Beneath this task is a listing. State how many of its lines include the string "that", giving nothing but the number.

SUPPLIED MATERIAL =>
## start

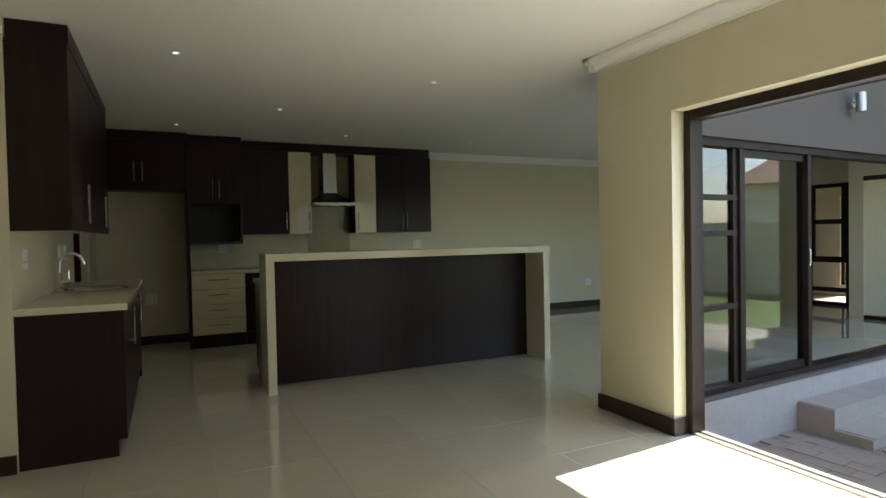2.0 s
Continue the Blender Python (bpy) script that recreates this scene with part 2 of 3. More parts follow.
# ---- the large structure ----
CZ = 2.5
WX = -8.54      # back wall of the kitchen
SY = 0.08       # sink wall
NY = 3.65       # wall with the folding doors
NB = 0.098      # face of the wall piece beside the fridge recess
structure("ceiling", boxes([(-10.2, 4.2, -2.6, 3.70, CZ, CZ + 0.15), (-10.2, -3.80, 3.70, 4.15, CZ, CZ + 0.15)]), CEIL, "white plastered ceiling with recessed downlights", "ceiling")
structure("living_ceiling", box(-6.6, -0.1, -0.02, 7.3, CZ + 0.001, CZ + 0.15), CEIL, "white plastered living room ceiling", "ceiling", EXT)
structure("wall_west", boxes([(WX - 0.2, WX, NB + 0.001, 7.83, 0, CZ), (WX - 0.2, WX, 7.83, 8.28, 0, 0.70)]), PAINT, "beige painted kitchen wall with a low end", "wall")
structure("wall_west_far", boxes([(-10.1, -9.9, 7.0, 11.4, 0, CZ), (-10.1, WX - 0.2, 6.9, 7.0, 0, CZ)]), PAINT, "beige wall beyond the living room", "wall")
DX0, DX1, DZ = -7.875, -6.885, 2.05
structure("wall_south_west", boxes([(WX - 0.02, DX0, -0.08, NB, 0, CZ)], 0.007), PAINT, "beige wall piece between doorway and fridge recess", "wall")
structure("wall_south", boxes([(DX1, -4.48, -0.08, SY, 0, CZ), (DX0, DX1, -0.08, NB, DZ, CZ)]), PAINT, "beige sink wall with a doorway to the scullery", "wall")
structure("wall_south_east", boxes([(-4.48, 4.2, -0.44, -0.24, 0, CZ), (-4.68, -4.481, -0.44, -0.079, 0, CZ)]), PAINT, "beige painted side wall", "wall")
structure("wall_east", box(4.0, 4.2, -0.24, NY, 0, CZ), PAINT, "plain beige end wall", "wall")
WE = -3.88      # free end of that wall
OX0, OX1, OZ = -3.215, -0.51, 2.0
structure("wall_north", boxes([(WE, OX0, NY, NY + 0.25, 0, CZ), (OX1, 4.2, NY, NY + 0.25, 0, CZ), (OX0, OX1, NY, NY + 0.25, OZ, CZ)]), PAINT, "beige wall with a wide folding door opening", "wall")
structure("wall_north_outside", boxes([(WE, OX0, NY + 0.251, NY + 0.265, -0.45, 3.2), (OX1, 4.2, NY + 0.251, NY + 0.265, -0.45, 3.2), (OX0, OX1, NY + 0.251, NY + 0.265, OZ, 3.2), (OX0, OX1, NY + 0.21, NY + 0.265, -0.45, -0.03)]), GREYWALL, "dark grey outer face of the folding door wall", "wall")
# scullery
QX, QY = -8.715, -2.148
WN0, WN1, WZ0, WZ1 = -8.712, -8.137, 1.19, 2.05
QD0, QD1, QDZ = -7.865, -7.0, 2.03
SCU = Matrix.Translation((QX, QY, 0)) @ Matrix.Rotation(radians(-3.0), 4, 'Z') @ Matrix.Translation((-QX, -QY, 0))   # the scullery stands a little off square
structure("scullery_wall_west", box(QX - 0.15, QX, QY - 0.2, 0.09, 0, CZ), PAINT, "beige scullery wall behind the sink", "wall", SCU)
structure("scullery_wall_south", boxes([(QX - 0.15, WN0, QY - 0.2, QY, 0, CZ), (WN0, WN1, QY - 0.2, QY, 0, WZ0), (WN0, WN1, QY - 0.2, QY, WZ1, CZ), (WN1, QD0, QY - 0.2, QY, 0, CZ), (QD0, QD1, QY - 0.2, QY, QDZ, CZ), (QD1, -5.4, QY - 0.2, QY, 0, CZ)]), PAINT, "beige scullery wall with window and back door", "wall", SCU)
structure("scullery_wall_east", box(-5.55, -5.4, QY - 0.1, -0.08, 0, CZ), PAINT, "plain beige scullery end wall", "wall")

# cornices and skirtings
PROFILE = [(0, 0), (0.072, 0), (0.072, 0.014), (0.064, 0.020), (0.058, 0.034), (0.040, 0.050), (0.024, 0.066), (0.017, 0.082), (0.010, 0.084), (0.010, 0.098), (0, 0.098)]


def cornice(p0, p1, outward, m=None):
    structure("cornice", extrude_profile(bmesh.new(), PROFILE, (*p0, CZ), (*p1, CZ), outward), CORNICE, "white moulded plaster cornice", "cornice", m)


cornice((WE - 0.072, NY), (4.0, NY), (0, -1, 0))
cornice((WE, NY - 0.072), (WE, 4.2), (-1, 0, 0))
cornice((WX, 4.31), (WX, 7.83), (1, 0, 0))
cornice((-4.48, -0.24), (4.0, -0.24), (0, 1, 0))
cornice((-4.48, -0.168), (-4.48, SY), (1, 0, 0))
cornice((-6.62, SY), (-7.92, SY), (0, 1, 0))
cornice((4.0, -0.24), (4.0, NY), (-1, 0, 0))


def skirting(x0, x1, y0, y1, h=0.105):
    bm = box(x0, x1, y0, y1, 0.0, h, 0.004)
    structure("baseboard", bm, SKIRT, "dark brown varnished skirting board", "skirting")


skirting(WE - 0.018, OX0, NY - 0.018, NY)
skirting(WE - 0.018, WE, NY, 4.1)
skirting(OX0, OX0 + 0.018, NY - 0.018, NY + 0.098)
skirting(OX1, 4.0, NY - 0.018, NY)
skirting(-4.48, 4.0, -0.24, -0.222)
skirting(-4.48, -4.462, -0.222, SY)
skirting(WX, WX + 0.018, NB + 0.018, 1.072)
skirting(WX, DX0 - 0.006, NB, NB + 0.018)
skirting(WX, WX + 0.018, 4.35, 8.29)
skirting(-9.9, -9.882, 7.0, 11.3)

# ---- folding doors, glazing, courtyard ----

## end

CORRECT RESULT => 2